Tesla's heavy-duty electric truck, the Semi, has secured large orders in the hundreds, led by U.S. port logistics operators. It is showing signs of shifting from simple pilot runs to full commercial deployment.
Electrek reported on May 5 that California-based logistics and charging infrastructure companies have recently signed contracts for Tesla Semis in the hundreds, reshaping the electric truck market. It said large-volume procurement through charging solution provider WattEV and Forum Mobility signals electric trucks are emerging as a viable alternative to diesel on economics and practicality, pointing to rapid market growth.
The most notable order is a 370-truck contract announced by WattEV. It is the largest single electric truck deployment in California, with more than 300 of the trucks set to be assigned to an Oakland port operations program.
Separately, Big F Transport and NICA Container Freight Line ordered 40 and 20 Semis, respectively, for a total of 60, through charging infrastructure provider Forum Mobility. The companies plan to concentrate the vehicles on port drayage work transporting containers at the ports of Los Angeles and Long Beach.
Port logistics has rapidly emerged as a core market for the Tesla Semi because of operating patterns suited to electric trucks. Short, repetitive routes between ports and nearby warehouses provide predictable daily mileage and are well suited to operations based on dedicated charging hubs. An analysis that the Semi can cut costs by more than $400,000 over its lifetime compared with diesel trucks is translating total cost of ownership competitiveness into buying decisions in a commercial vehicle market with high fuel-cost exposure.

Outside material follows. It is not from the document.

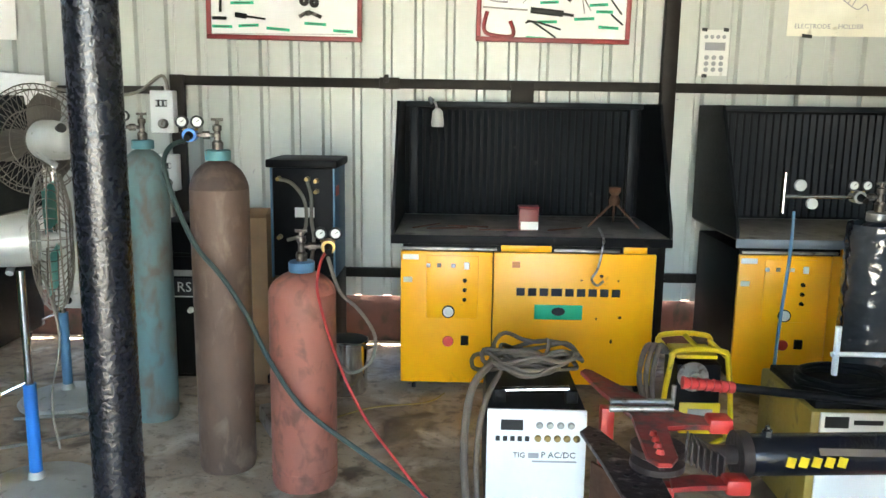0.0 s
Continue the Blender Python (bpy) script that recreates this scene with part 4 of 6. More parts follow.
def switch_box(m, w, h, label):
    sw = thing("switch_box", m, label, "switch box", "switch boxes")
    part("case", box(B(), (0, -0.045, h / 2), (w, 0.09, h), 0.008), "white", sw)
    part("window", box(B(), (0, -0.092, h * 0.70), (w * 0.5, 0.006, h * 0.16), 0.002), "ink", sw)
    for k in range(3):
        part("toggle", box(B(), (-0.03 + 0.03 * k, -0.098, h * 0.70), (0.014, 0.014, 0.03), 0.002), "white", sw)
    part("socket", lathe(B(), [(0, 0.035), (0.024, 0.035), (0.03, 0.028), (0.032, 0)], Matrix.Translation((0.01, -0.09, h * 0.22)) @ rot("X", 90), 20), "steel", sw)
    return sw


switch_box(pose(-2.155, NY - 0.13, 1.425), 0.15, 0.27, "white metal switch box with three toggles and socket")
switch_box(pose(-2.145, NY - 0.13, 1.05), 0.14, 0.235, "white metal switch box with three toggles and socket")
jb = thing("junction_box", pose(-3.05, NY - 0.05, 1.53, 0, 3), "large white junction box with open lid behind the fan", "junction box")
part("case", box(B(), (0, -0.06, 0.11), (0.30, 0.11, 0.22), 0.008), "white", jb)
part("lid", box(B(), (-0.02, -0.15, 0.16), (0.32, 0.014, 0.20), 0.004, rot("X", 12)), "white", jb)
solid("conduit_pipe", tube(B(), [(-2.9, NY - 0.1, 1.70), (-2.6, NY - 0.12, 1.66), (-2.35, NY - 0.13, 1.68), (-2.18, NY - 0.13, 1.79), (-2.14, NY - 0.13, 1.70)], 0.011), "hose_grey", "thin grey cable looping to the switch box", "cable")

# ---- things on and round the middle extraction bench ----
st = thing("paint_tin", pose(0.165, 4.44, 0.925), "small dark red tin with a white label", "tin")
part("can", box(B(), (0, 0, 0.065), (0.115, 0.09, 0.13), 0.012), "maroon", st)
part("label_print", box(B(), (0.005, -0.046, 0.03), (0.10, 0.003, 0.045)), "paper", st)
part("lid", box(B(), (0, 0, 0.134), (0.119, 0.094, 0.01), 0.004), "red_frame", st)
st = thing("tripod_stand", pose(0.69, 4.62, 0.925), "small rusty three-legged clamp stand", "stand")
for a in (200, 320, 80):
    part("leg", rod(B(), (0, 0, 0.15), (0.17 * math.cos(radians(a)), 0.17 * math.sin(radians(a)), 0.006), 0.007, n=8), "rust", st)
part("head", lathe(B(), [(0, 0.13), (0.03, 0.13), (0.034, 0.16), (0.02, 0.19), (0.036, 0.21), (0.036, 0.235), (0, 0.24)], n=16), "rust", st)
solid("bent_rod", tube(B(), [(0.585, 4.50, 0.93), (0.56, 4.25, 0.935), (0.555, 4.165, 0.90), (0.53, 4.16, 0.76), (0.50, 4.16, 0.70), (0.53, 4.16, 0.665), (0.565, 4.16, 0.69)], 0.007), "steel", "thin bent filler rod hanging over the bench edge", "rod")
st = thing("work_lamp", pose(-0.395, 4.80, 1.64), "small grey spot lamp hung on a bent neck", "lamp")
part("neck", tube(B(), [(-0.02, 0.1, 0.0), (-0.03, -0.02, 0.02), (-0.02, -0.12, 0.03), (0.01, -0.15, 0.0), (0.02, -0.15, -0.03)], 0.008), "steel", st)
part("shade", lathe(B(), [(0.012, -0.03), (0.03, -0.05), (0.038, -0.12), (0.034, -0.14), (0.028, -0.12)], Matrix.Translation((0.025, -0.15, 0)), 20), "fan_grey", st)
for k, (x, y, a) in enumerate(((-0.30, 4.42, 12), (-0.18, 4.5, -8), (0.0, 4.38, 4), (0.38, 4.45, 30), (-0.42, 4.5, 50))):
    solid("filler_rod", rod(B(), (-0.12, 0, 0.006), (0.12, 0, 0.006), 0.005, n=8), "rust", "short rusty rod lying on the steel worktop", "rod", pose(x, y, 0.925, 0, 0, a), "loose rods")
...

Signs are also clear that market leadership is shifting to Tesla. Big F Transport, which previously operated nine Daimler eCascadia trucks, switched models by ordering 40 Tesla Semis after real-world driving tests, drawing attention because the move was based on operating experience.
WattEV, which had introduced at least 36 Nikola trucks, a brand once described as a Tesla rival but later bankrupt, also ultimately chose Tesla through an open bid, another sign of a market reversal. California subsidy application data show the Tesla Semi accounts for about 90 percent of total applications, outpacing traditional truck makers such as Daimler and Volvo. That suggests the broader market, not just isolated cases, is increasingly tilting to one side.
Infrastructure and production systems to support operations have also moved onto a firm footing. Tesla has recently begun running a Semi-only production line at its Nevada Gigafactory, spanning 1.7 million square feet with annual capacity of 50,000 units. It has also disclosed 64 Megacharger locations across 15 states and launched a corporate charging programme, "Semi Charging for Business", accelerating ecosystem build-out. Partners such as WattEV and Forum Mobility are providing integrated solutions that combine vehicle leasing with megawatt-class charging infrastructure through a Truck-as-a-Service model, removing upfront capital burdens for individual carriers.
Industry experts view that if Tesla keeps its production line stable, a substantial share of early output will be quickly absorbed by waiting demand already secured. The economic utility of electric trucks proven in port logistics is likely to spread to medium- and long-haul transport, and the latest large contracts are expected to help the Tesla Semi emerge as a leading option in the commercial vehicle market.